Hoy tengo algo que celebrar. Mi gorila ha muerto. Veinte años ha convivido conmigo a ratos, y no tengo ni la más remota idea de cómo se ha ido al otro barrio. Raro, raro, en un pensador como yo.

Me da la sensación de que se ha muerto poco a poco, como nos acabamos por morir todos. Quizás la diferencia es que yo quería matar a mi gorila y ahora tengo más ganas de vivir que nunca. Mi gorila me visitaba un par de veces al año. A veces, acompañado por mi padre. Las menos por mi hermano y las más por mi mujer, Isabel.
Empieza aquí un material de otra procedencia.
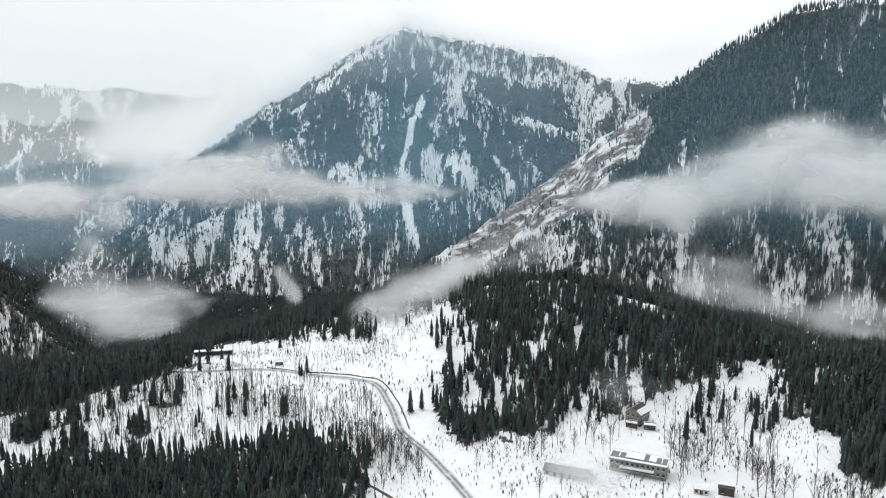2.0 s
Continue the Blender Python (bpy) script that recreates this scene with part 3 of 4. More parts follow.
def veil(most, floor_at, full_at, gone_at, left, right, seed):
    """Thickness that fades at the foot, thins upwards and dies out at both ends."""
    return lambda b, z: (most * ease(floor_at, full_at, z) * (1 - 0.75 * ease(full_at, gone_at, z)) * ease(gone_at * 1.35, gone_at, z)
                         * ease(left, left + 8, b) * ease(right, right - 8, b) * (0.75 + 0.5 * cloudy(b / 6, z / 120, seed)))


BLUE = "thin tinted sheet for the valley haze before the far mountains"
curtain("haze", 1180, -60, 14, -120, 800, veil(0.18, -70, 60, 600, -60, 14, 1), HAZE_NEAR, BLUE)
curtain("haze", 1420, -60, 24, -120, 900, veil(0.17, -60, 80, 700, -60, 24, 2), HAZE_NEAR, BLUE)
curtain("haze", 2250, -60, 0, -120, 1000, veil(0.3, -60, 100, 800, -60, 0, 3), FAR_GLOW, BLUE)
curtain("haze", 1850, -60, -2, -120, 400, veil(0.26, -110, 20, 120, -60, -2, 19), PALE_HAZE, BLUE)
curtain("haze", 2620, -60, 4, -120, 1100, veil(0.28, -80, 200, 900, -60, 4, 17), FAR_GLOW, "pale tinted sheet for the haze before the distant range")
curtain("haze", 3000, -60, 12, -120, 1100, veil(0.46, -80, 250, 1000, -60, 12, 7), FAR_GLOW, "pale tinted sheet for the haze before the distant range")
curtain("haze", 1290, 48, 140, -2, 800, veil(0.30, 0, 70, 600, 48, 140, 4), HAZE, "thin blue-tinted sheet for the haze over the far lake shore")
curtain("haze", 2000, 40, 82, 0, 600, veil(0.26, 0, 150, 300, 40, 82, 15), HAZE, "thin blue-tinted sheet for the haze before the far peaks")
curtain("haze", 2050, 66, 140, 0, 1000, veil(0.36, 0, 200, 1150, 66, 140, 5), HAZE, "thin blue-tinted sheet for the haze before the far peaks")
curtain("haze", 2550, 40, 78, -20, 900, veil(0.46, -40, 100, 420, 40, 80, 8), PALE_HAZE, "pale tinted sheet for the haze in the far side valley")
curtain("haze", 660, 0, 84, 20, 700, veil(0.17, 40, 130, 500, 0, 84, 9), HAZE_NEAR, "very thin tinted sheet for the haze before the wooded mountain")
curtain("haze", 3100, 48, 100, 0, 1100, veil(0.42, -60, 150, 380, 48, 100, 6), PALE_HAZE, "pale tinted sheet for the haze before the distant range")
curtain("haze", 1010, 64, 130, 0, 500, veil(0.10, 0, 45, 330, 64, 130, 21), HAZE, "very thin blue-tinted sheet for the haze over the far end of the lake")
curtain("haze", 2120, -14, 32, 200, 1100, lambda b, z: 0.5 * ease(330, 680, z + 90 * (cloudy(b / 4, z / 90, 22) - 0.5)) * ease(-14, -4, b) * ease(32, 22, b), PALE_HAZE, "pale sheet for the mist that veils the top of the peak")
curtain("haze", 2430, 72, 140, 450, 1300, lambda b, z: 0.55 * ease(590, 840, z + 120 * (cloudy(b / 4, z / 90, 24) - 0.5)) * ease(72, 78, b), PALE_HAZE, "pale sheet for the mist that veils the eastern peaks")
# upright self-glowing sheets stand in for the sky-bright cloud
WHITE = "glowing white sheet for the cloud deck that hides the mountain tops"
curtain("glowing_cloud_deck", 3350, -60, 8, 250, 1500, lambda b, z: ease(210, 500, z + 190 * (cloudy(b / 5, z / 140, 11) - 0.5) - 60 * ease(-14, 0, b)) * ease(8, 2, b), DECK, WHITE)
curtain("glowing_cloud_deck", 3900, 46, 92, 250, 1500, lambda b, z: ease(400, 620, z + 160 * (cloudy(b / 4, z / 120, 12) - 0.5)) * ease(46, 50, b) * ease(92, 86, b), DECK_EAST, WHITE)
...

Ampliando el círculo de acompañantes de mi gorila estaba mi vecina, mi fisioterapeuta y un banco de los que no sirven para sentarse. También un psiquiatra, los psiquiatras que no falten. Me resulta gracioso darme cuenta de lo tonto que he sido durante años. Si lo llego a saber antes, me cargo a mi gorila el primer día. Todos llevamos un gorila dentro, de ahí la facilidad que tenemos de engorilarnos en algunas circunstancias. Y si se juntan dos gorilas, todavía peor.

Llegar a este punto me ha costado cuatro libros, diez años y millones de neuronas. Todo ha merecido la alegría. Para celebrar el entierro de mi gorila, quiero hacer el boca a boca a mi oso de peluche. Me voy a arriesgar y continuaré por este camino hasta donde me lleve. Eso sí, me cuidaré de los gorilas, no sea que ellos no sepan jugar con mi osito.

Venga, vale. Te voy a desvelar un secreto. Mi gorila no ha muerto. Me ha abandonado rendido ante tu amor, Isabel. Gracias, cariño.